Dix ans après s’être lancé corps et âme dans l’internet associatif, Lohento n’a rien perdu de son aplomb. Il est aujourd’hui coordonnateur du programme des nouvelles technologies à l’Institut Panos Afrique de l’Ouest, à Dakar, au Sénégal.

Rio de Janeiro, Dakar… et Cotonou alors, c’est oublié? Serais-ce que Lohento est devenu un « global player » en laissant le Bénin à l’histoire? Il s’en défend. « Je dois te dire que mon action ici à l’IGF est ponctuelle. Il s’agit seulement d’une partie de ce que je fais ».

Lohento semble en effet ne jamais avoir délaissé le terrain local. Au contraire, il a ajouté une action régionale et internationale, tout en faisant attention que ce ne soit pas au détriment des actions locales.

Au niveau international, dès 2004, Lohento considère que son association, Panos, a beaucoup contribuée à ce que les acteurs africains puissent être mieux informés. Le projet CIPACO que Lohento mène de front, a permis de rassembler du matériel d’information sur les TIC en un portail, organiser des ateliers de formation et sensibiliser les africains aux grandes questions qui touchent à l’internet.

« Au niveau régional, nous avons réalisé des activités sur la convergence entre médias et les télécommunications », souligne t-il. Son association a ainsi exploré la problématique émergente qui, à terme, aura un impact sur la mise en place et la gestion de l’internet.

Sur le plan national, Lohento et ses collègues ont formé des dizaines de journalistes aux questions relatives aux TIC. Ainsi, dans six pays d’Afrique de l’Ouest, les journalistes de la presse écrite, de la radio et de la télévision ont pu parler de la régulation des TIC, du commerce électronique et de la liberté d’expression en ligne.

« Tu vois », me lance Ken Lohento, « l’accès universel [à l’internet], j’y crois ».  Les usages innovants des nouvelles technologies par tous les acteurs, que ce soient les médias, les organisations de la société civile, les gouvernements, voilà ce que promeut Lohento là où il passe.

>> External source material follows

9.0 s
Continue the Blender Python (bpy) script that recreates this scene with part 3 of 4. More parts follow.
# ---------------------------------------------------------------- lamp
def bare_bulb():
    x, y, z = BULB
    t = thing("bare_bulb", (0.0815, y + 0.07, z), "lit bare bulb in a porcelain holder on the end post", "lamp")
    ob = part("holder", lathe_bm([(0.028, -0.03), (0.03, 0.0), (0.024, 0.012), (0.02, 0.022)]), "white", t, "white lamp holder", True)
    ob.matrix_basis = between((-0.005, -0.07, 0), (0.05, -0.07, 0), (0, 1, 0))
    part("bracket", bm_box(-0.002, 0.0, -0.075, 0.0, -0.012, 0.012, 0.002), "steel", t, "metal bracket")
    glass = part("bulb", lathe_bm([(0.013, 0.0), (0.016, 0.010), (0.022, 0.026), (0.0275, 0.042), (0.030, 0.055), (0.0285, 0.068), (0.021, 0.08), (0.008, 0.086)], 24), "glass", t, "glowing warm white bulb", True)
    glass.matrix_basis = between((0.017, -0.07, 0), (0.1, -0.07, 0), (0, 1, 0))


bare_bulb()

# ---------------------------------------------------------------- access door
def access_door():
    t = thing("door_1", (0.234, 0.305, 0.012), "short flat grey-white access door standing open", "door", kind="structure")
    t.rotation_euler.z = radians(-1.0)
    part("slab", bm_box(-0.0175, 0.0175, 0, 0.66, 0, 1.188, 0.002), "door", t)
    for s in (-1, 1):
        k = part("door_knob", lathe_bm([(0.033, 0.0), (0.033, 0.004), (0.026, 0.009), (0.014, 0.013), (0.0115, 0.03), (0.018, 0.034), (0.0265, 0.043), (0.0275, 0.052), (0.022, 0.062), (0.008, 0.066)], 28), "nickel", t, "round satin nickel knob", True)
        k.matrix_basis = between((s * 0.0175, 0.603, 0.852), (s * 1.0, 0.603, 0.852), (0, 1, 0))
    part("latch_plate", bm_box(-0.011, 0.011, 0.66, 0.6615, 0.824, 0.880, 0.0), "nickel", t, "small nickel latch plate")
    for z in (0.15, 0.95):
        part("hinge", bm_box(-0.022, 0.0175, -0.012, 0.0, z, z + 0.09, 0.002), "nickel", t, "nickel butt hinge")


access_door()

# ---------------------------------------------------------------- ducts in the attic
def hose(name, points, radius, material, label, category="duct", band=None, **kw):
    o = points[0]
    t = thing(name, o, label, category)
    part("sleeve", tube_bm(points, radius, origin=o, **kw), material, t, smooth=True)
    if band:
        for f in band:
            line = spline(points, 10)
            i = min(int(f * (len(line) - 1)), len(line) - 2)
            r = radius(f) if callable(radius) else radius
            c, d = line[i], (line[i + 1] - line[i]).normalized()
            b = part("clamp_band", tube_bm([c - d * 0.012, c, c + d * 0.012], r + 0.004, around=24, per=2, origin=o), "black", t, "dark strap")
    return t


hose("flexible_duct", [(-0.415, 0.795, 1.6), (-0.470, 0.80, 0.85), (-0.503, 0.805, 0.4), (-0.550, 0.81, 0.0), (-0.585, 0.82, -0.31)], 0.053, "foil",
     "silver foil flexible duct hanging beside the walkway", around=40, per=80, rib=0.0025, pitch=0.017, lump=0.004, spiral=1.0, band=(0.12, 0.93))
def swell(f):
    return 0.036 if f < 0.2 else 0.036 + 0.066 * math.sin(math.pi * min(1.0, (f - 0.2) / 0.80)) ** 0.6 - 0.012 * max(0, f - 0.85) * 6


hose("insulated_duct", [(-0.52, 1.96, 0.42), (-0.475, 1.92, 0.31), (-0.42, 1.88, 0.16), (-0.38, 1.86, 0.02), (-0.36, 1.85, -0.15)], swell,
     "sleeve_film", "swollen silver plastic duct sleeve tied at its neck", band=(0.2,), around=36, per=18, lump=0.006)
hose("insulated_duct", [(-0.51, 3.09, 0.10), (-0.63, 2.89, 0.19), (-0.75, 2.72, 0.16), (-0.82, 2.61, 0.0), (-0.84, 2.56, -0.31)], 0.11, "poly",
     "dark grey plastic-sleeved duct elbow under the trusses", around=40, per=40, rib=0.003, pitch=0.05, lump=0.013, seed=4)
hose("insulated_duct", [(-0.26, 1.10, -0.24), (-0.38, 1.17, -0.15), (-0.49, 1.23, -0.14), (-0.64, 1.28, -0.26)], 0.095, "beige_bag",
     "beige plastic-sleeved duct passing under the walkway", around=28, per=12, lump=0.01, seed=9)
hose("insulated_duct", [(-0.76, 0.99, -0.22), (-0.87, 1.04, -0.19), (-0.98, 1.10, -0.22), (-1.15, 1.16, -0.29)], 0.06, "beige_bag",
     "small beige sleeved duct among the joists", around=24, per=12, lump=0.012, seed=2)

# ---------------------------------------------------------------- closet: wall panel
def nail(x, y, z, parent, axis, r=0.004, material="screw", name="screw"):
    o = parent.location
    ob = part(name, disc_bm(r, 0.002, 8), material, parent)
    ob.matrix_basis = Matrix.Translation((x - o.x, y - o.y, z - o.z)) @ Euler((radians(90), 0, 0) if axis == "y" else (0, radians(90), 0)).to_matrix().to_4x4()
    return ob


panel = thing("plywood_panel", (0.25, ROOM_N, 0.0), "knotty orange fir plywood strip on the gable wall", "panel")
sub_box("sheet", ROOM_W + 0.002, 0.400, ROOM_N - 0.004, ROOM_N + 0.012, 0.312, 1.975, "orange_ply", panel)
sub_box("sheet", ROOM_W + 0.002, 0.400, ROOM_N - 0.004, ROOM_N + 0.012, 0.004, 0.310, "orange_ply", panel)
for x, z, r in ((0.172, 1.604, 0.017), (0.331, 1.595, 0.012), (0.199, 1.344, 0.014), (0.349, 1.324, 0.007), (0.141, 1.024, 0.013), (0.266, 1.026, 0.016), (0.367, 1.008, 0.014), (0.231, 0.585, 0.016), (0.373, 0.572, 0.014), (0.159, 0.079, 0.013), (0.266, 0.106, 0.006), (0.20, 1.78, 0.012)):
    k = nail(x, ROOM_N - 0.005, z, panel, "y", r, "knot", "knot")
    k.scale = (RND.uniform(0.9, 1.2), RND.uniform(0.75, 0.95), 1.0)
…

L’importance du FGI pour l’Afrique

L’intérêt du forum, c’est qu’il permet d’échanger des spécialistes de l’internet sur une problématique qui est importante mais pas très bien maîtrisée en Afrique. « La gouvernance de l’internet est un enjeu plutôt technique » explique Lohento. « La question des ressources critiques de l’internet [qui fait référence à la gestion des noms de domaine de sites web, de serveurs racine et des dorsales internet] par exemple, est quasi inconnu en Afrique ». Or, le FGI permet de dévoiler les rôles des différents acteurs provenant de la société civile, du secteur privé et des gouvernements.

Mais au-delà de la gouvernance technique de l’internet, Lohento reconnaît qu’il y un nombre d’enjeux qui doivent être discutés au niveau international. Il nomme alors la protection de la vie privée, la liberté d’expression, le multilinguisme, les questions d’accès à l’infrastructure, qui ont toutes un impact sur l’Afrique.

« Ce qu’on peut regretter, c’est le format du FGI. Il ne permet pas de trouver des solutions pour l’Afrique. Les organisateurs cherchent à ce que ce soit un espace de discussion, et non pas de décisions sur le financement et de connexion de l’Afrique », relève le Béninois. Contrairement au Sommet mondial sur la société de l’information (SMSI), beaucoup d’acteurs d’Afrique sont désormais pessimistes ou ont leurs doutes quant à la pertinence du FGI. Le SMSI avait pris un certain nombre d’engagements pour mettre en échec la fracture numérique.

Les multiples chapeaux de Lohento

En plus de représenter l’Institut Panos Afrique de l’Ouest à Rio, Lohento est aussi membre du comité-conseil sur la gouvernance de l’internet, mis en place par les Nations unies. Ayant été proposé par des réseaux associatifs comme l’ACSIS et l’APC à l’époque, Lohento a été sélectionné pour représenter la société civile au sein de ce comité conseil.

C’est à partir de ce rôle qu’il a pu aider à articuler le programme du FGI de Rio. « On a pu inclure une nouvelle session sur les ressources critiques de l’internet. J’étais en faveur qu’on mette en place cette session là, puis nous l’avons obtenu », ajoute t-il fièrement. Ce rôle de représentant de la société civile lui va comme un gant, si bien qu’il tentera durant les quatre jours du FGI de Rio, d’avancer les enjeux chers à la société civile auprès des conférenciers.